A ratificação do Segundo Protocolo Modificativo chegou a estar anunciada para o final de 2007.

No entanto, tal não chegou a acontecer, adiando-se uma decisão para 2008, sem se definir uma data concreta[. Entretanto, coincidindo com a visita do presidente da República, Aníbal Cavaco Silva, ao Rio de Janeiro[ para as comemorações dos 200 anos da transferência da Corte para o Brasil, a 6 de março de 2008, o Conselho de Ministros aprovou, em Lisboa, uma proposta de resolução sobre o Segundo Protocolo Modificativo, na qual se lê:

O Estado português adotará as medidas adequadas a garantir o necessário processo de transição, no prazo de 6 anos, nomeadamente ao nível da validade da ortografia constante dos atos, normas, orientações ou documentos provenientes de entidades públicas, bem como de bens culturais, incluindo manuais escolares, com valor oficial ou legalmente sujeitos a reconhecimento, validação ou certificação.
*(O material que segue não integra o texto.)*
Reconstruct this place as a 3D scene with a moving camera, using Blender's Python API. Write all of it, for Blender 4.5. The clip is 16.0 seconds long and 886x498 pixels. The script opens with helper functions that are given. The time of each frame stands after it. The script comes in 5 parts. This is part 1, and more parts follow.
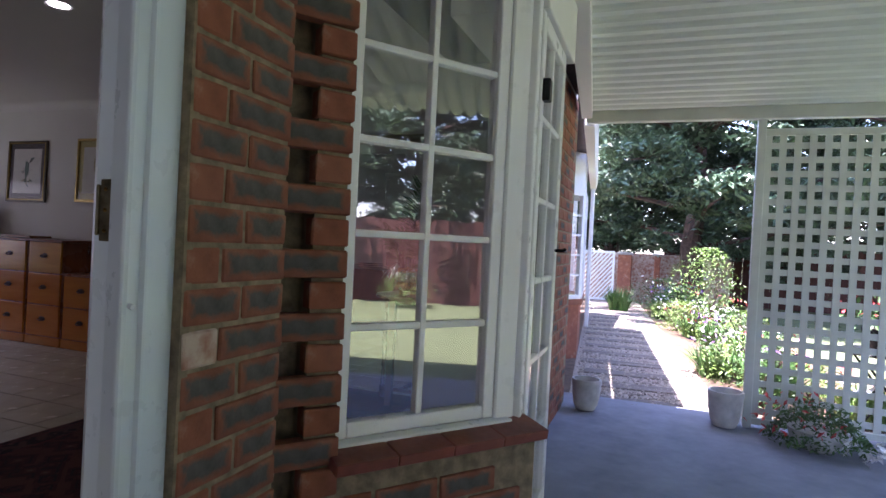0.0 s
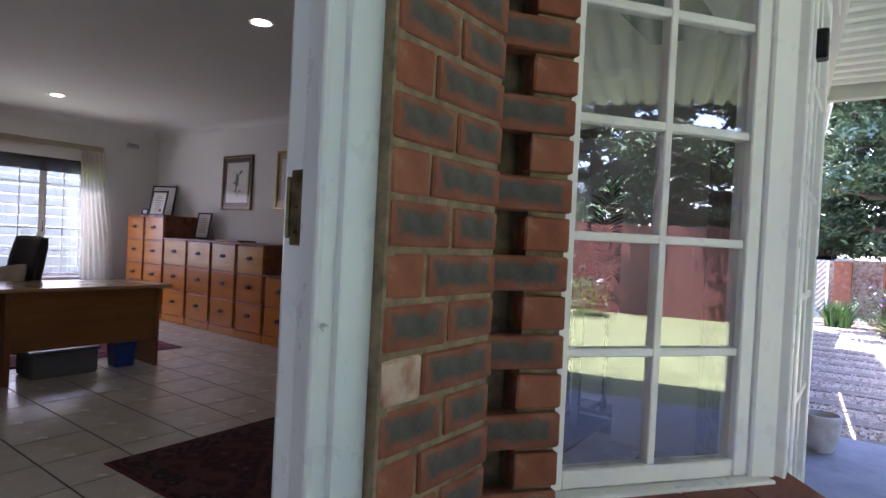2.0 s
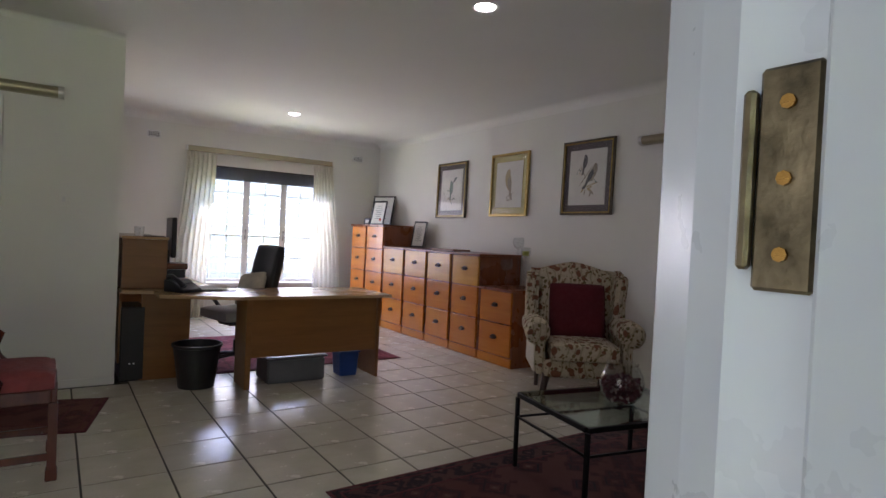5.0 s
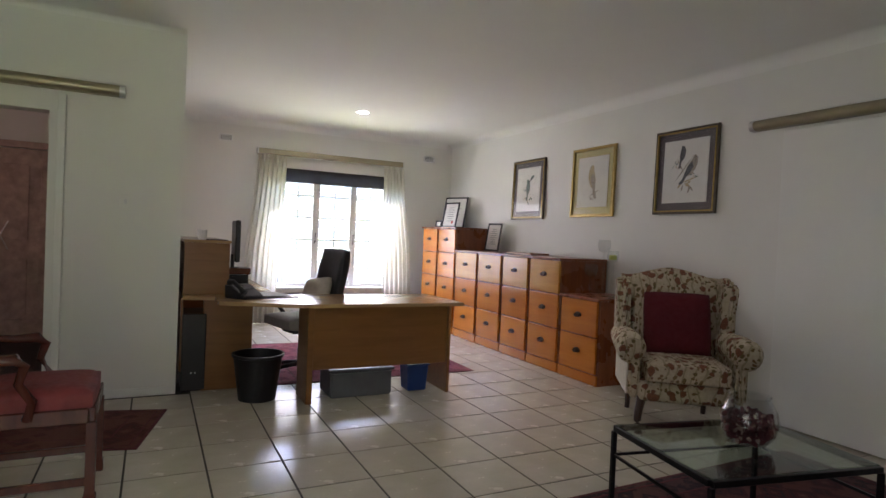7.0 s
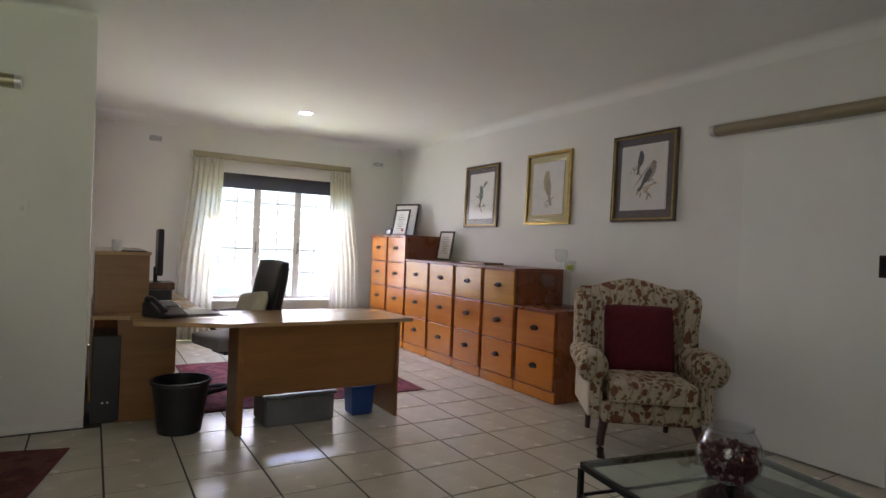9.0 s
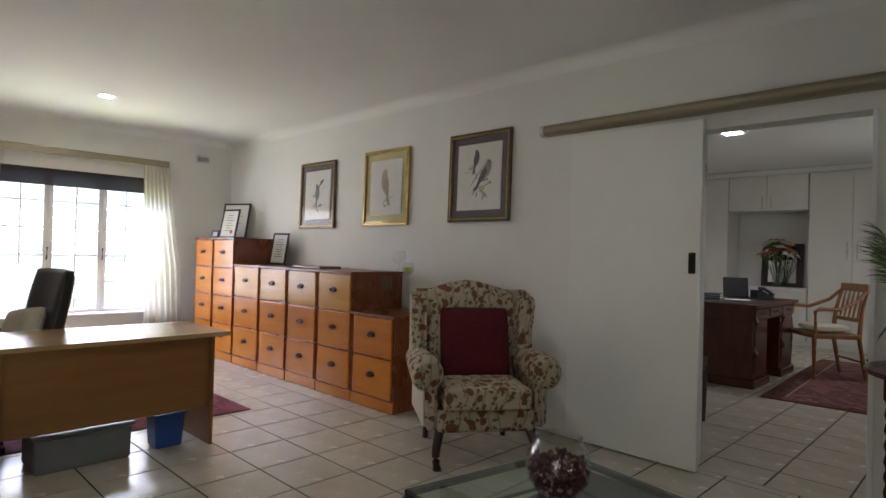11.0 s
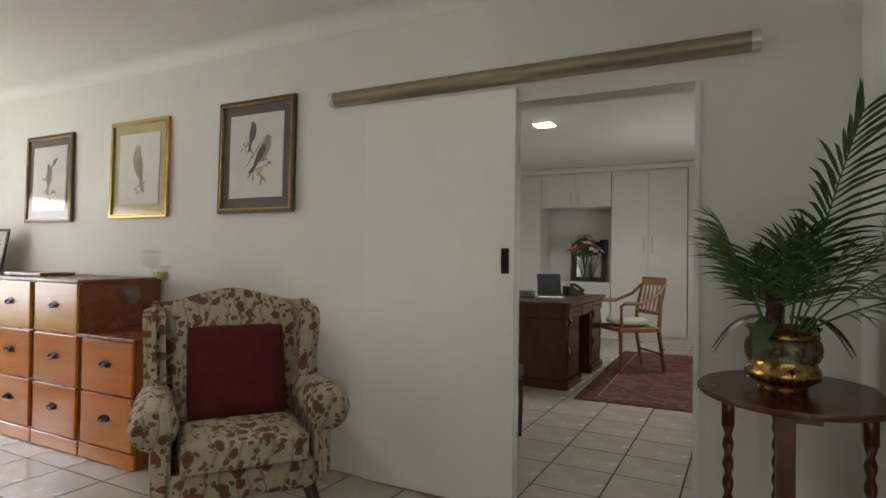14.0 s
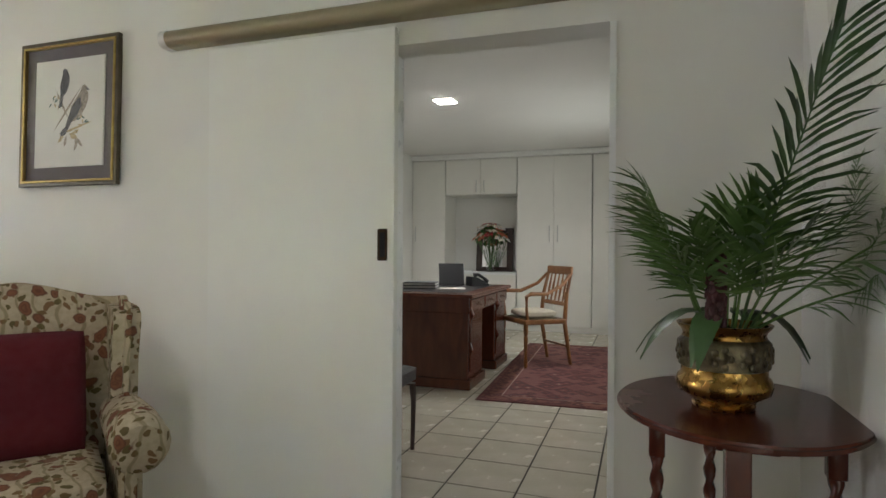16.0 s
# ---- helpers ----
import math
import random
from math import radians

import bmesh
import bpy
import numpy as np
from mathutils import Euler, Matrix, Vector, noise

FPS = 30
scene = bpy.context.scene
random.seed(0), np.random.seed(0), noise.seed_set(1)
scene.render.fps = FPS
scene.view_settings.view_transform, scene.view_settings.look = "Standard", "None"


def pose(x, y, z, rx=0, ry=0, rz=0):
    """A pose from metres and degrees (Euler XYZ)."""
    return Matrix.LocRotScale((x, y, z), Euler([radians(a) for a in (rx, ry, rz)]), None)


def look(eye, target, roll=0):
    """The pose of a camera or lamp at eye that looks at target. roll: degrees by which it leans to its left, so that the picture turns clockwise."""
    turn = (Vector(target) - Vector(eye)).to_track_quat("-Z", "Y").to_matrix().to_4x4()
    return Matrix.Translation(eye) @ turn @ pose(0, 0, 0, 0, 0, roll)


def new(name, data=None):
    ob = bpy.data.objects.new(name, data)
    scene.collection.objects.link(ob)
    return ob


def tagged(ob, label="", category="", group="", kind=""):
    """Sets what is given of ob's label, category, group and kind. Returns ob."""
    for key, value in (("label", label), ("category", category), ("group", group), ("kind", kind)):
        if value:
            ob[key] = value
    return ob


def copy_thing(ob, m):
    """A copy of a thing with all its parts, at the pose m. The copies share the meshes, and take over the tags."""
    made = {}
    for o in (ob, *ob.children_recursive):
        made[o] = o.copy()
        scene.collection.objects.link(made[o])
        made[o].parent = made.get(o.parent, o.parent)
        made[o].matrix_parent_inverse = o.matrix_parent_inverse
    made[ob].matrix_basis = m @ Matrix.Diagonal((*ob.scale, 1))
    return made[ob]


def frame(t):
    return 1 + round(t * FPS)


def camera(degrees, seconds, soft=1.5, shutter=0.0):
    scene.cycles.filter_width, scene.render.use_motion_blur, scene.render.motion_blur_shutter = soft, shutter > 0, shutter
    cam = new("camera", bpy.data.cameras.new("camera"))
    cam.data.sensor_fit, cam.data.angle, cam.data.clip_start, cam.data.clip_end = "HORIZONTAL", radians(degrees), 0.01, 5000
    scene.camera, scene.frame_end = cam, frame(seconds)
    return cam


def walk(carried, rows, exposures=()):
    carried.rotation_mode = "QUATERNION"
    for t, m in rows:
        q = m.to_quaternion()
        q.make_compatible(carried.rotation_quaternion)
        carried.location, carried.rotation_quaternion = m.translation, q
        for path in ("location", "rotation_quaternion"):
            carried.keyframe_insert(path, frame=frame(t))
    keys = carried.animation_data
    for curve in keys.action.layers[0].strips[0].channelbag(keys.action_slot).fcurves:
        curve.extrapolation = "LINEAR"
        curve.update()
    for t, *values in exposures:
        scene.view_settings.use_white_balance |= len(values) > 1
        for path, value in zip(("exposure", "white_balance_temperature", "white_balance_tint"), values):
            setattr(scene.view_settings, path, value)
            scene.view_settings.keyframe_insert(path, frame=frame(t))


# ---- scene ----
cam = camera(74.7, 16.0)
EXPOSURES = [(0.0, 3.15, 5950, 36), (1.5, 3.6, 5950, 36), (3.0, 4.15, 5980, 33), (4.0, 4.4, 6050, 30), (7.0, 5.0, 6420, 23), (9.5, 4.92, 6450, 22), (12.5, 5.3, 6550, 16), (14.0, 5.6, 6650, 14), (16.0, 5.95, 6550, 12)]
PATH = [
    (0, (0.676, 1.119, 1.282), (-0.013, 2.996, 1.266), 2.9),
    (0.5, (0.606, 1.176, 1.277), (-0.211, 3.001, 1.259), 2.9),
    (1, (0.541, 1.233, 1.279), (-0.406, 2.995, 1.256), 2.9),
    (1.5, (0.476, 1.287, 1.278), (-0.603, 2.971, 1.251), 2.9),
    (2, (0.413, 1.344, 1.275), (-0.776, 2.952, 1.245), 2.9),
    (2.5, (0.35, 1.378, 1.282), (-0.94, 2.907, 1.251), 2.8),
    (3, (0.26, 1.414, 1.282), (-1.133, 2.848, 1.247), 2.9),
    (3.5, (0.155, 1.458, 1.283), (-1.329, 2.798, 1.246), 2.9),
    (4, (0.053, 1.508, 1.274), (-1.505, 2.762, 1.236), 2.8),
    (6.5, (-0.481, 1.809, 1.278), (-2.244, 2.752, 1.239), 2.6),
    (7, (-0.572, 1.863, 1.266), (-2.361, 2.758, 1.229), 2.5),
    (7.5, (-0.678, 1.915, 1.268), (-2.471, 2.8, 1.235), 2.5),
    (8, (-0.771, 1.963, 1.265), (-2.562, 2.852, 1.239), 2.4),
    (8.5, (-0.84, 2.018, 1.273), (-2.609, 2.952, 1.253), 2.3),
    (9, (-0.875, 2.061, 1.292), (-2.586, 3.096, 1.285), 2.3),
    (9.5, (-0.914, 2.109, 1.297), (-2.55, 3.26, 1.301), 2.2),
    (12, (-1.167, 2.624, 1.295), (-2.416, 4.186, 1.313), 1.1),
    (12.5, (-1.25, 2.768, 1.304), (-2.426, 4.386, 1.323), 1.0),
    (13, (-1.289, 2.904, 1.301), (-2.376, 4.583, 1.324), 0.9),
    (13.5, (-1.317, 3.044, 1.296), (-2.323, 4.772, 1.321), 0.8),
    (14, (-1.336, 3.21, 1.3), (-2.263, 4.982, 1.325), 0.7),
    (14.5, (-1.352, 3.344, 1.288), (-2.203, 5.154, 1.313), 0.6),
    (15, (-1.363, 3.492, 1.273), (-2.148, 5.332, 1.29), 0.6),
    (15.5, (-1.408, 3.682, 1.268), (-2.121, 5.551, 1.279), 0.4),
    (16, (-1.431, 3.83, 1.264), (-2.079, 5.723, 1.264), 0.4),
]
walk(cam, [(t, look(eye, target, roll)) for t, eye, target, roll in PATH],
     exposures=EXPOSURES)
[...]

O que aconteceu posteriormente?

Para além dos diferentes comentários a  favor e contra (o que , como já expliquei sempre acontece, muitas vezes sem haver uma leitura atenta dos documentos), foram estipulados prazos para a aplicação do acordo. Em relação à educação, foram dadas indicações para que a partir do ano letivo 2011/2012, se utilizasse  a ortografia do  Acordo.

A partir de 1 de janeiro de 2012, todos os documentos oriundos do Governo passaram  a cumprir  essa determinação.

Assim, estamos em 2017 e  há 5 anos de vigência do acordo, já os alunos foram ensinados a utilizá-lo, tendo adquirido a competência de escrita, segundo os novos modelos, foram atualizados os manuais,… e pretendemos agora voltar atrás? Deitar para  o lixo todo um trabalho realizado ao longo de cinco anos, porque um grupo de “velhos do restelo” não aceita a mudança?  Será que as consequências dessa  nova mudança não serão negativas para os nossos alunos (os homens de amanhã), para a economia de um país  que passa tentas dificuldades? Já se pensou  nos gastos que uma nova mudança iria trazer, não só para  a educação como também para a economia do país? E tudo isto porque um grupo de pessoas, com um nível etário já elevado não aceita a mudança?